Much of the decline in support for Labour can be dated to the war and its aftermath. Of course there are many other issues that are now persuading many Labour members and supporters to back Jeremy Corbyn: opposition to government austerity, a sense that levels of widening inequality need to be halted and reversed, opposition to the scapegoating of migrants and Muslims. The anti-Corbyn candidacy hysteria stems from support for a neoliberal consensus that has led to this inequality.
The potency of Jeremy’s campaign is precisely that it breaks the dominant political consensus in the UK and elsewhere, and puts forward a real alternative. While the right of Labour claim that the Conservatives will welcome a Corbyn victory, this is by no means the case among the more intelligent of them. The neoliberal pro-war consensus needs a supine and weakened Labour leadership, dragged increasingly onto the centre ground in the vain hope that it can implement a slightly more humane set of what are in essence barbaric policies.

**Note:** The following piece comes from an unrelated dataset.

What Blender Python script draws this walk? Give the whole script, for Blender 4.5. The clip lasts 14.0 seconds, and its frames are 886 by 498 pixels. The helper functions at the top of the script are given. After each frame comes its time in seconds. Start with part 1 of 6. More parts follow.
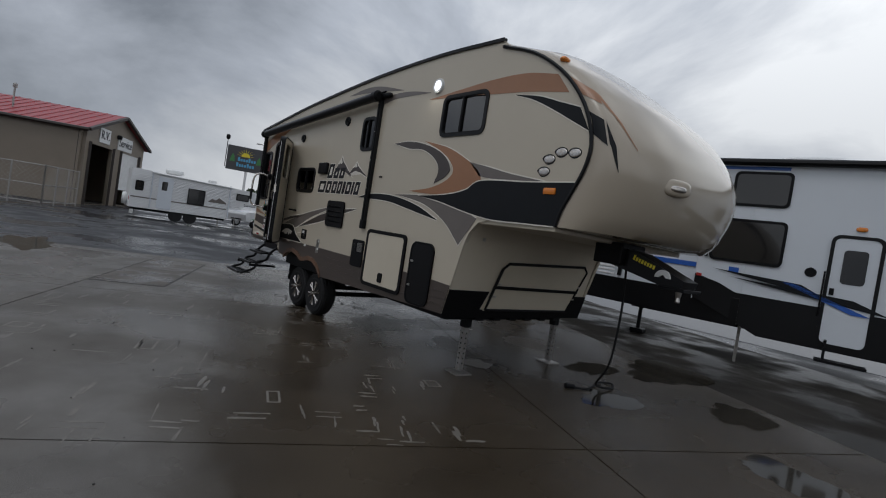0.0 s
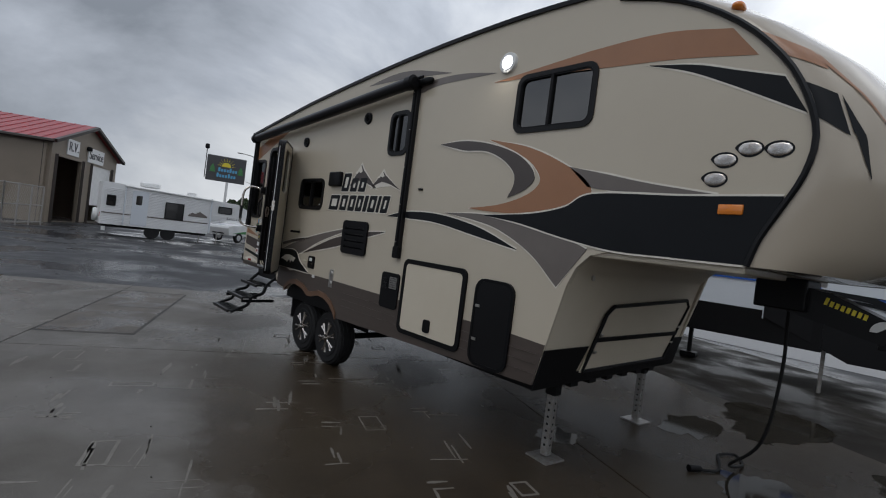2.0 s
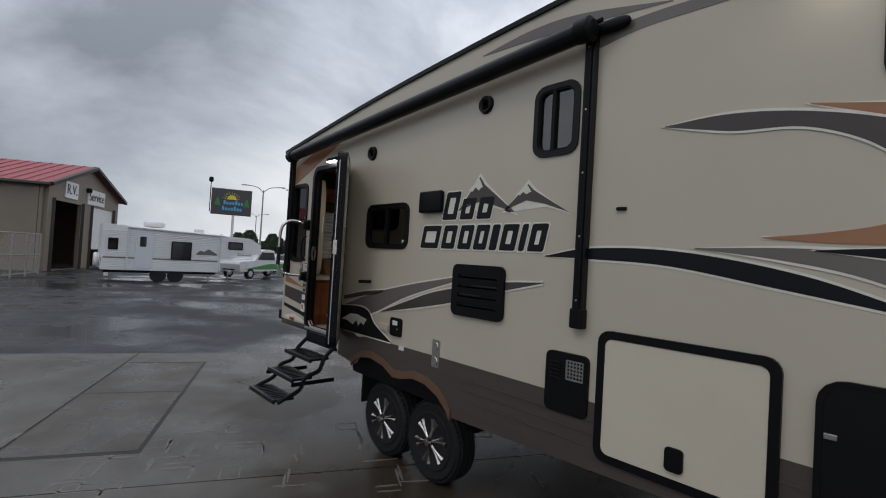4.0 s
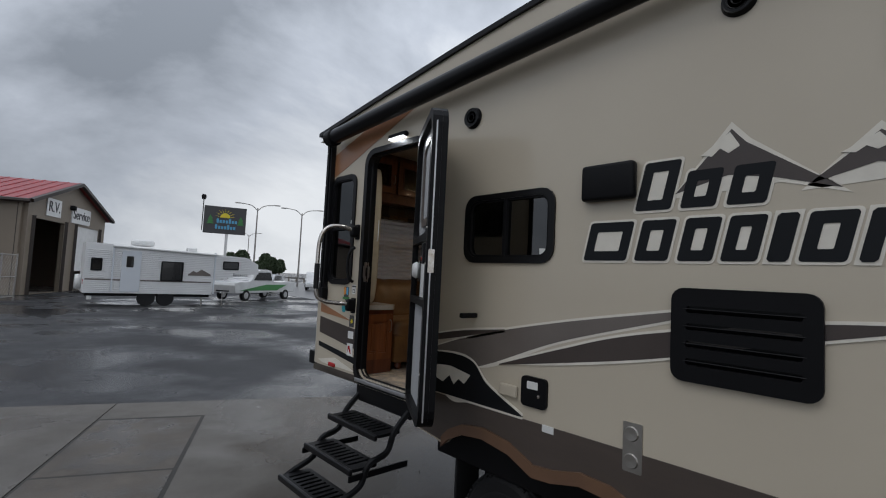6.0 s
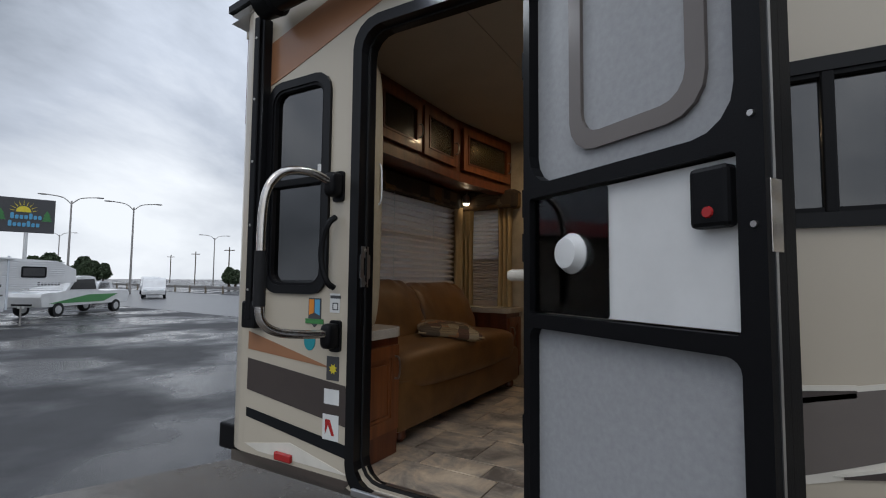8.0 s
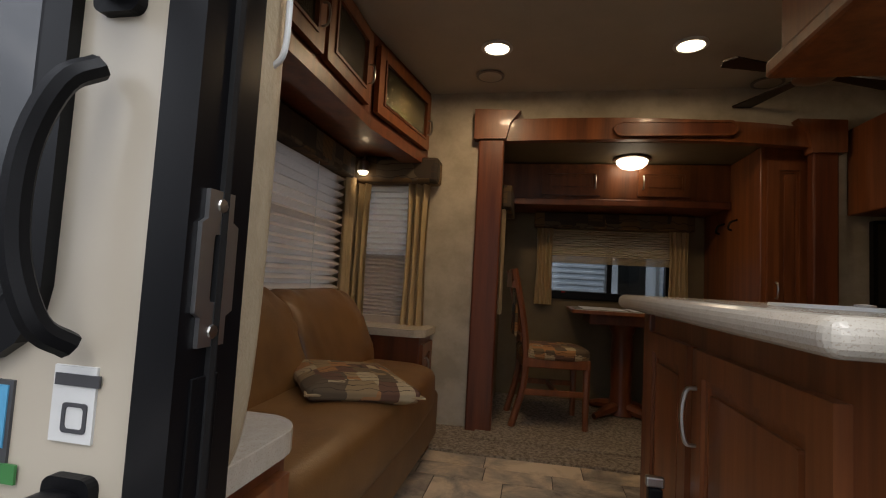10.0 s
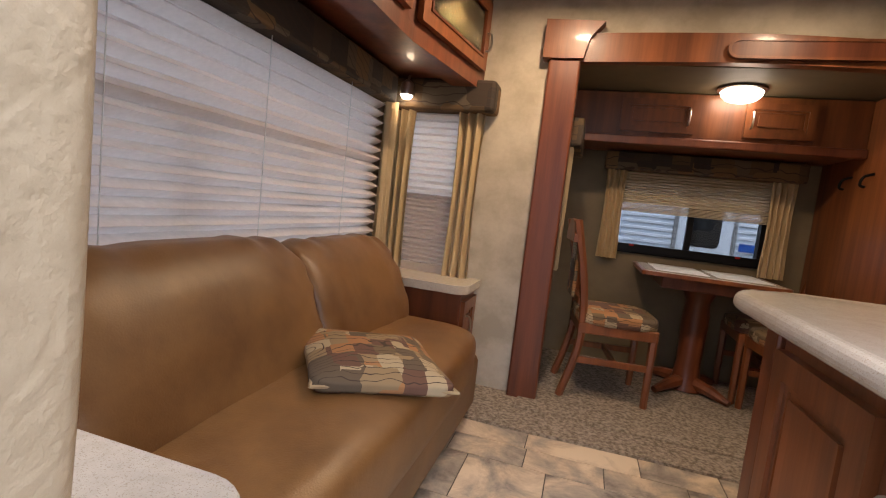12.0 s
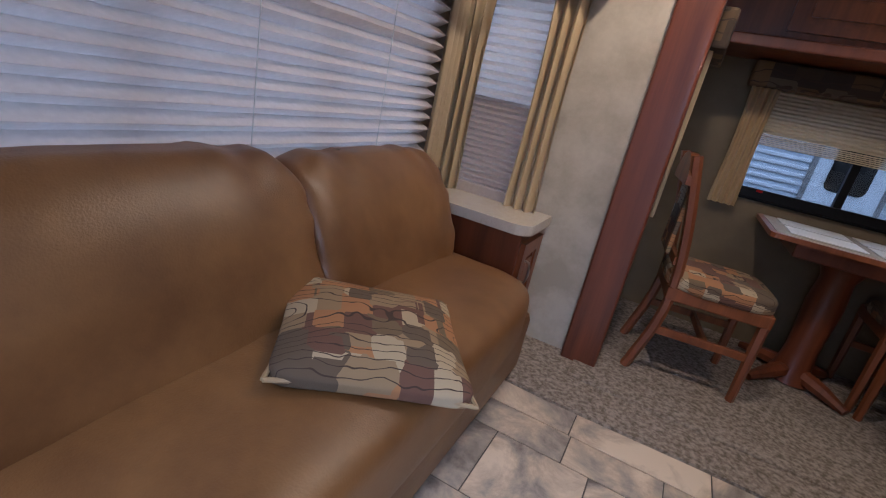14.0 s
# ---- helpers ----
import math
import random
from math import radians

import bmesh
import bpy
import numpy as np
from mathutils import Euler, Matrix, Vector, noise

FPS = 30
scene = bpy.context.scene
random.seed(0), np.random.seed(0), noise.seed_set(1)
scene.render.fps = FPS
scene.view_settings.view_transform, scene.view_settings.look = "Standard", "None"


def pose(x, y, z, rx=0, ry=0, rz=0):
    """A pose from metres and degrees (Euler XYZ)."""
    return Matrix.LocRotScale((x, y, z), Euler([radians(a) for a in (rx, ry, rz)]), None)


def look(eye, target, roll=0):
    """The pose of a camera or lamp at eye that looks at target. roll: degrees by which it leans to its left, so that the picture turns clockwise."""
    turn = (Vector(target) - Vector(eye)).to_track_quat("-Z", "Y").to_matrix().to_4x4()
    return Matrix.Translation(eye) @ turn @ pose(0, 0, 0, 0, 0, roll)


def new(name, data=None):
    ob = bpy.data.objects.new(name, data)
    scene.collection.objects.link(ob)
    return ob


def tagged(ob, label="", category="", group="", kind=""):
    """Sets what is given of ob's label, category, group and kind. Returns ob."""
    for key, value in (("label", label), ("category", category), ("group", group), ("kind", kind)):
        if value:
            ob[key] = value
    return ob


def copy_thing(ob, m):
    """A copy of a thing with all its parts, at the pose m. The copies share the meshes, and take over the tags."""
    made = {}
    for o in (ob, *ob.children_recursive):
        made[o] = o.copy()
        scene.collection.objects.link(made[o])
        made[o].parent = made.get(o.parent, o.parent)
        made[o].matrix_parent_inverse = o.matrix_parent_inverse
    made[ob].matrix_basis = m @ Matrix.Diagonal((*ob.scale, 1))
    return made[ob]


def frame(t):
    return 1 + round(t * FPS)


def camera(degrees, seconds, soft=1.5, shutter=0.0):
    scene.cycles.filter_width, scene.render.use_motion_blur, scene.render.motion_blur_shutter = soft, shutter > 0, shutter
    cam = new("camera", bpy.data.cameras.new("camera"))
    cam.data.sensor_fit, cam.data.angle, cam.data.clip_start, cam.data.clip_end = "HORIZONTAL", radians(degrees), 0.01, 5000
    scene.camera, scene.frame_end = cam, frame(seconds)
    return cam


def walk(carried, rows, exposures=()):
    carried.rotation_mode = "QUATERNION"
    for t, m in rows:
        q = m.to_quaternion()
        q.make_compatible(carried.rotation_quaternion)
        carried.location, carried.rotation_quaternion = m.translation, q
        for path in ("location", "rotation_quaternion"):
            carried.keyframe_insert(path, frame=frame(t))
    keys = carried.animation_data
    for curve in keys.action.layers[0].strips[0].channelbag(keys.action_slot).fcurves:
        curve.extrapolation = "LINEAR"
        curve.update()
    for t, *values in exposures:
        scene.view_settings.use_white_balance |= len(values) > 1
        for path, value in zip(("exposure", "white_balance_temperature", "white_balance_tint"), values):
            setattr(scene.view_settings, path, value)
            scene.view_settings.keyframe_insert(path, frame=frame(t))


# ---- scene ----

A Corbyn-led party will put on the agenda a range of policies that the Conservatives would rather were not given much airing.

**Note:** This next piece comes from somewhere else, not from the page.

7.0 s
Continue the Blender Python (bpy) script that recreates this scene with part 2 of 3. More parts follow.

There is also the small issue of democracy here. Labour’s electoral system was changed expressly to weaken trade union influence, and was accepted at a party conference by all sides. It ended the electoral college system where MPs got one third of the vote, trade unions another third, and individual members the final third. Perhaps least remarked on but most galling to Blair et al is that the MPs have no more say in the election than anyone else (although they do have the power to prevent candidates getting on the ballot paper).
The new system has worked to benefit the left, which certainly was not the intention. That the individual members and supporters, and union affiliates, have the temerity to vote for a left candidate is something that the Blairites thought they had put a stop to. They cannot believe how wrong they were.
Now they are desperately claiming that there are thousands of “entrists” with their own agenda, and combing through lists to disqualify anyone they can. This is a negation of democracy. It is the same negation of democracy that we saw over Iraq. Then millions marched but were ignored, treated with contempt by a leadership that relied on the passive support of millions but did not see it as important to listen to their views.
What is happening with Corbyn’s campaign is that many people are waking up to the fact that there can be an alternative political manifesto and that the dominant neoliberal agenda can be fought. Perhaps what frightens the Blairites most is that, far from the myth that this will lead to annihilation, such policies can win elections. The onslaught the Conservatives are planning in this government will meet widespread opposition: there has already been one mass anti-austerity demo since the election, called by the Peoples Assembly, and in October there will be mass protests at the Conservative Party conference in Manchester.
The Corbyn campaign is one expression of that movement: the fear of mainstream politicians is that it lights a fire of opposition to their policies.